Kazan Federal University, Russia
Title: Modeling of dynamics of vortex structures in continuous media
Vasily Yu Belashov has done his PhD (Radiophysics) and Doctor of Science (Physics and Mathematics). His main fields of research are: Theory and numerical simulation of the dynamics of multi-dimensional nonlinear waves, solitons and vortex structures in plasmas and other dispersive media. Currently, he is a Professor at the Kazan Federal University. He was the Coordinator of Studies for the International Program “Solar Terminator” (1987-1992), and took part in Programs WITS/WAGS and STEP. He is author of 288 publications and one book “Solitary Waves in Dispersive Complex Media”.

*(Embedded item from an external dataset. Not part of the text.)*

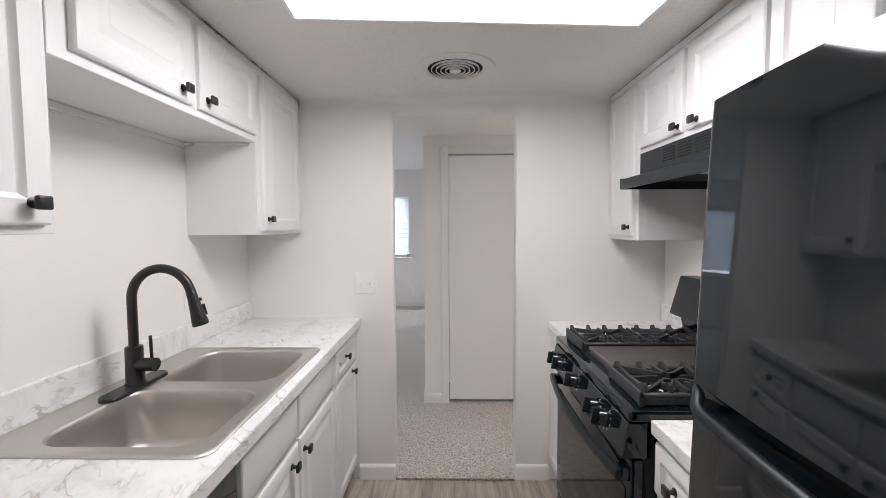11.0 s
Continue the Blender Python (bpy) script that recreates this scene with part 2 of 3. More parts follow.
def rounded(x0, y0, x1, y1, r, seg=5):
    pts = []
    for cx, cy, a in ((x1 - r, y1 - r, 0), (x0 + r, y1 - r, 90), (x0 + r, y0 + r, 180), (x1 - r, y0 + r, 270)):
        for i in range(seg + 1):
            t = radians(a + 90 * i / seg)
            pts.append((cx + r * math.cos(t), cy + r * math.sin(t)))
    return pts


def mesh_of(bm, name, material, smooth=None):
    bmesh.ops.recalc_face_normals(bm, faces=bm.faces)
    me = bpy.data.meshes.new(name)
    bm.to_mesh(me)
    bm.free()
    me.materials.append(material)
    if smooth:
        me.polygons.foreach_set("use_smooth", [True] * len(me.polygons))
        me.set_sharp_from_angle(angle=radians(smooth))
    return me


def part(name, bm, material, parent, label="", smooth=None):
    ob = new(name, mesh_of(bm, name, material, smooth))
    ob.parent = parent
    if label:
        ob["label"] = label
    return ob


def setting(name, bm, material, label, category, smooth=None):
    return tagged(new(name, mesh_of(bm, name, material, smooth)), label, category, "", "structure")


def thing(name, m, label, category, group="", kind=""):
    ob = new(name)
    ob.empty_display_size = 0.1
    ob.matrix_world = m
    return tagged(ob, label, category, group, kind)


def solid(name, bm, material, label, category, group="", smooth=None, m=None):
    ob = tagged(new(name, mesh_of(bm, name, material, smooth)), label, category, group)
    if m:
        ob.matrix_world = m
    return ob


def writing(text, size, material, parent, m, name="lettering", depth=0.0006):
    """Flat raised letters in the built-in font, made into a mesh, on the local xz plane facing -y."""
    cu = bpy.data.curves.new(name, "FONT")
    cu.body, cu.size, cu.extrude, cu.align_x, cu.align_y = text, size, depth, "CENTER", "CENTER"
    tmp = bpy.data.objects.new(name, cu)
    me = bpy.data.meshes.new_from_object(tmp)
    bpy.data.objects.remove(tmp)
    me.materials.clear()
    me.materials.append(material)
    ob = new(name, me)
    ob.parent = parent
    ob.matrix_local = m
    return ob


# ---- plan ----
XR, XD, XO = 0.525, -2.35, -2.43       # hall's side wall, kitchen's doorway wall and its outer face
YV, YS, YP, YB = 1.76, 1.875, 3.645, 4.15   # vent wall, sink wall, pantry wall, range wall
XN, XP, XJ, YJ = -0.326, -0.210, -0.25, 2.55      # the partition runs slightly askew
ZK, ZL = 2.10, 2.395                   # kitchen and living-room ceilings
XW, YN, XC, YC = -7.30, -2.5, -3.33, 2.785   # window wall, wall behind, closet wall and its corner
DW0, DW1, DWZ = 2.678, 3.345, 2.022     # doorway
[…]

We study analytically and numerically the dynamics and interaction of vortex structures in the continuum, and, specifically, in fluids and plasmas in two-dimensional approximation, when the Euler-type equations are applicable for modeling of vortex motion of inviscid fluid and guiding-center plasma. For numerical simulation we used the modified contour dynamic (CD) method. We fulfilled a number of the series of numerical simulations for study of two-vortex interaction, the interaction in the N-vortex systems, including interaction between the vortex structures and the dust particles, and also interaction of three-dimensional plane-rotating vortex structures within the framework of many-layer model of medium. We investigated the applications of the results obtained from dynamics of the vortex structures in the atmosphere, hydrosphere and plasma, for example: the problem of dynamics of evolution of the cyclonic type synoptic and ocean vortices which can be considered as a vorticity front, and also interaction in the vortex-dust particles system, and the dynamics of charged filaments which represent streams of charged particles in a uniform magnetic field in 2D model of plasma of Taylor-McNamara. The results obtained showed that for all cases in dependence on initial conditions two regimes of the interaction can be observed, namely: weak interaction with quasi-stationary evolution and active interaction with the "phase intermixing", when the evolution can lead to formation of complex forms of vorticity regions. The theoretical explanation of the effects, which we observed, is given on the basis of the generalized critical parameter introduced which determines qualitative character of interaction of vortices.